The request: Find the lines with the string "that" and return them.

Material provided:

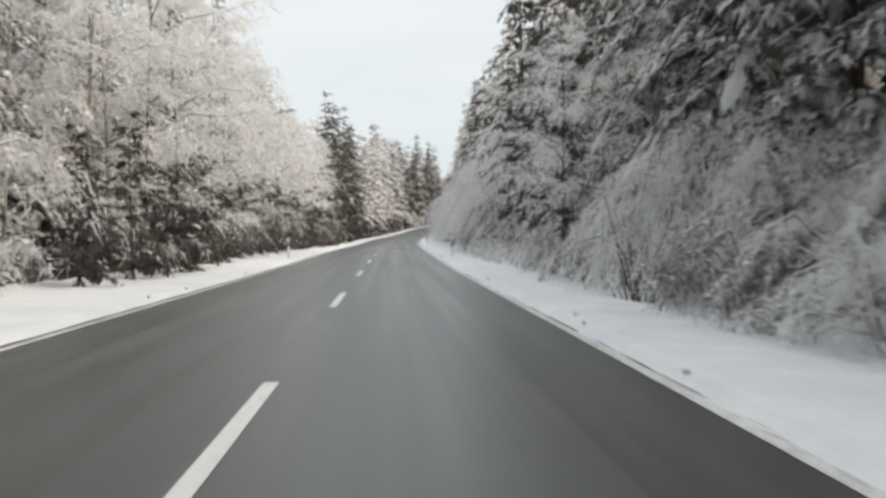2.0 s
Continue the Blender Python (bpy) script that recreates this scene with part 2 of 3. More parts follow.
RED = material("red_sign_sheeting", 0.45, plain((0.42, 0.03, 0.03), (0.50, 0.05, 0.05), 5.0))
YELLOW = material("yellow_sign_sheeting", 0.45, plain((0.75, 0.46, 0.02), (0.85, 0.55, 0.04), 4.0))
GREEN = material("green_sign_sheeting", 0.5, plain((0.01, 0.24, 0.10), (0.02, 0.32, 0.14), 4.0))


# ---- mesh helpers ----
class Shell:
    """Collects points and faces for one mesh."""

    def __init__(self):
        self.v, self.f = [], []

    def add(self, pts, faces):
        k = len(self.v)
        self.v.extend([tuple(p) for p in pts])
        self.f.extend([tuple(i + k for i in f) for f in faces])

    def box(self, lo, hi, m=None):
        c = [Vector((x, y, z)) for x in (lo[0], hi[0]) for y in (lo[1], hi[1]) for z in (lo[2], hi[2])]
        self.add([m @ p for p in c] if m else c, [(0, 1, 3, 2), (4, 6, 7, 5), (0, 4, 5, 1), (2, 3, 7, 6), (0, 2, 6, 4), (1, 5, 7, 3)])

    def tube(self, pts, radii, sides=6, cap=True):
        """A tapered tube along pts."""
        ring, n = [], len(pts)
        for i, (p, r) in enumerate(zip(pts, radii)):
            d = (pts[min(i + 1, n - 1)] - pts[max(i - 1, 0)]).normalized()
            a = d.cross(Vector((0.3, 0.9, 0.2))).normalized()
            b = d.cross(a)
            ring += [p + (a * math.cos(t) + b * math.sin(t)) * r for t in [2 * math.pi * j / sides for j in range(sides)]]
        fs = [(i * sides + j, i * sides + (j + 1) % sides, (i + 1) * sides + (j + 1) % sides, (i + 1) * sides + j) for i in range(n - 1) for j in range(sides)]
        if cap:
            fs += [tuple(range(sides))[::-1], tuple((n - 1) * sides + j for j in range(sides))]
        self.add(ring, fs)

    def strip(self, pts, widths, side):
        """A flat tapered blade that ends in a point."""
        v = []
        for p, w in zip(pts[:-1], widths):
            v += [p - side * w, p + side * w]
        n = len(pts) - 1
        fs = [(2 * i, 2 * i + 1, 2 * i + 3, 2 * i + 2) for i in range(n - 1)] + [(2 * n - 2, 2 * n - 1, 2 * n)]
        self.add(v + [pts[-1]], fs)

    def tent(self, pts, widths, heights, side):
        """A rounded ridge of snow that lies along pts."""
        v, up = [], Vector((0, 0, 1))
        for p, w, h in zip(pts[:-1], widths, heights):
            v += [p - side * w - up * h * 0.3, p + up * h, p + side * w - up * h * 0.3]
        n = len(pts) - 1
        fs = []
        for i in range(n - 1):
            a = 3 * i
            fs += [(a, a + 1, a + 4, a + 3), (a + 1, a + 2, a + 5, a + 4)]
        a, e = 3 * n - 3, 3 * n
        fs += [(a, a + 1, e), (a + 1, a + 2, e), (0, 2, 1)]
        self.add(v + [pts[-1]], fs)

    def mesh(self, name, mat, smooth=False):
        me = bpy.data.meshes.new(name)
        me.from_pydata(self.v, [], self.f)
        me.materials.append(mat)
        if smooth:
            me.shade_smooth()
        return me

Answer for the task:
Continue the Blender Python (bpy) script that recreates this scene with part 2 of 3. More parts follow.
        """A flat tapered blade that ends in a point."""
        """A rounded ridge of snow that lies along pts."""